Tax documents may be showing evidence of financial fraud
Newly uncovered tax documents from Donald Trump reveal ‘inconsistencies’
ProPublica reviewed documents that saw the numbers on some Trump properties appear more valuable to lenders and less valuable to tax authorities
One of the filings was made in 2017, after President Trump was already in office
Two judges in the last few weeks have ordered the president to turn over eight years of tax returns
An employee at the IRS has also blown the whistle on ‘inappropriate efforts to influence’ the audit of Trump’s tax returns along with the vice president’s returns
Tax documents relating to Donald Trump’s properties in New York City have been uncovered, with experts suggesting they could point to financial fraud
Previously unavailable Trump Tax Documents Show Major Inconsistencies, financial expert say. Tax documents relating to the president’s properties in New York City, experts suggest, could point to financial fraud.
Trump’s businesses made themselves appear more profitable to lenders and less profitable to tax officials. One expert called the differing numbers “versions of fraud,” ProPublica reports.
The documents were part of records detailing four Trump properties: The Trump International Hotel and Tower, 40 Wall Street, Trump Tower, and 1290 Avenue of the Americas.
The website claims that there are discrepancies in the tax records for 40 Wall Street and the Trump International Hotel and Tower which could raise concerns.
The numbers appear to show he gave different figures to lenders than NYC tax officials.
It says the differences made the properties look more valuable to lenders but less valuable to officials who set the building’s property tax.
ProPublica says that on one occasion in 2017, President Trump told a lender he received twice as much rent from one building than he reported to tax authorities.
‘It really feels like there’s two sets of books, one for lenders and one for tax investigators,’ said Kevin Riordan, a financing expert who reviewed the newly revealed tax records for the outlet.
‘It’s hard to argue numbers,’ Riordan said. ‘That’s black and white.’
One professor of finance said that at a very basic level the inconsistencies looked like ‘versions of fraud.’
The website noted that there can be legitimate reasons for differences between numbers on tax and loan documents – but some of the discrepancies had no reasonable justification.

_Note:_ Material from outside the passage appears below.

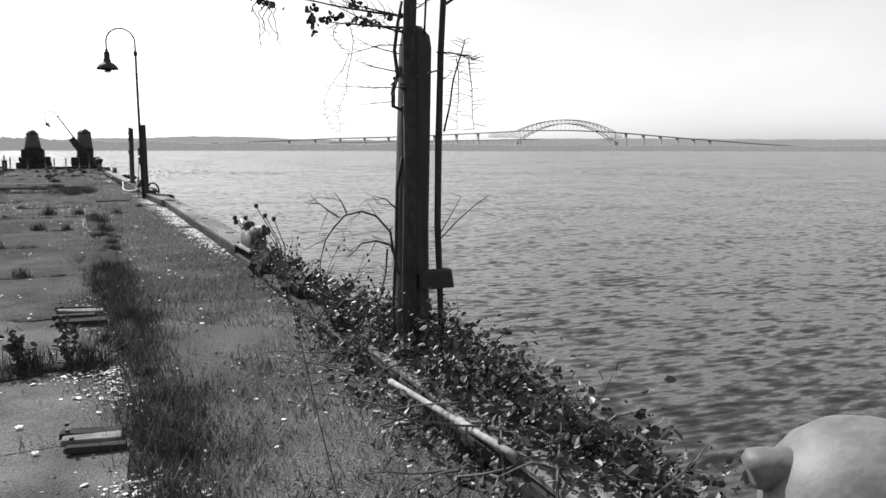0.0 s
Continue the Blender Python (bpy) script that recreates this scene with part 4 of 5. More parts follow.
# ---- plants ----
def branch(sh, p, d, length, r, rnd, depth, tips, bend=0.35, split=3, up=0.1, min_r=0.003):
    """A limb that bends, tapers and divides; tips collects where leaves may grow."""
    pts, rad = [Vector(p)], [r]
    d = Vector(d).normalized()
    seg = 8
    kids = []
    for i in range(seg):
        d = (d + Vector((rnd.uniform(-1, 1), rnd.uniform(-1, 1), rnd.uniform(-1, 1) + up)) * bend * 0.4).normalized()
        pts.append(pts[-1] + d * length / seg)
        rad.append(max(min_r, r * (1 - 0.62 * (i + 1) / seg)))
        if depth and i >= 2:
            kids.append((pts[-1].copy(), d.copy(), rad[-1]))
        if depth <= 1:
            tips.append((pts[-1].copy(), d.copy()))
    sh.tube(pts, rad, 7 if r > 0.03 else 5 if r > 0.008 else 4)
    if depth:
        for _ in range(split):
            q, e, rr = kids[rnd.randrange(len(kids))]
            side = e.orthogonal().normalized()
            side.rotate(Matrix.Rotation(rnd.uniform(0, 6.283), 3, e).to_quaternion())
            branch(sh, q, e + side * rnd.uniform(0.6, 1.3), length * rnd.uniform(0.4, 0.7), max(min_r, rr * 0.6), rnd, depth - 1, tips, bend, split, up, min_r)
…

Laura Feyer, deputy press secretary for New York Mayor Bill de Blasio, told ProPublica: ‘The city is looking into this property [Trump International Hotel and Tower], and if there has been any under-reporting, we will take appropriate action.’
Trump broke a relatively recent tradition by not publishing his income tax returns as he ran for president as a major party nominee.
He claims he is unable to release his tax returns because they are under audit.
There is no specific law that prevents his tax returns from being released, even if being audited.
But in a 2-1 ruling last week, judges on the U.S. Court of Appeals for the District of Columbia Circuit said House Democrats can enforce a subpoena for the documents.
The ruling upholds a lower court’s decision, leaving the president’s attorneys with few ways to block his accountants, Mazars LLP, from complying with the House Oversight Committee’s demands.
Trump could ask for a new decision from the full D.C. Circuit appeals court. That typical next step would leave him with only the U.S. Supreme Court as a last resort if he loses again.
An administration official with knowledge of the case said Friday that Trump will ‘in all likelihood be headed to the Supreme Court for [legal] relief.’
Last year it was reported that Trump managed to use a ‘series of dubious tax schemes’ to shield a $400 million inheritance from the IRS.
An investigative report conducted last month by Mother Jones found that Trump might have fabricated a ‘self-loan’ to avoid paying $50 million in income taxes.
And in August, a federal employee told the Ways and Means Committee of possible evidence of ‘improper influence’ in the IRS’s audit of Trump’s tax returns
Trump says he will not release taxes while they’re under audit.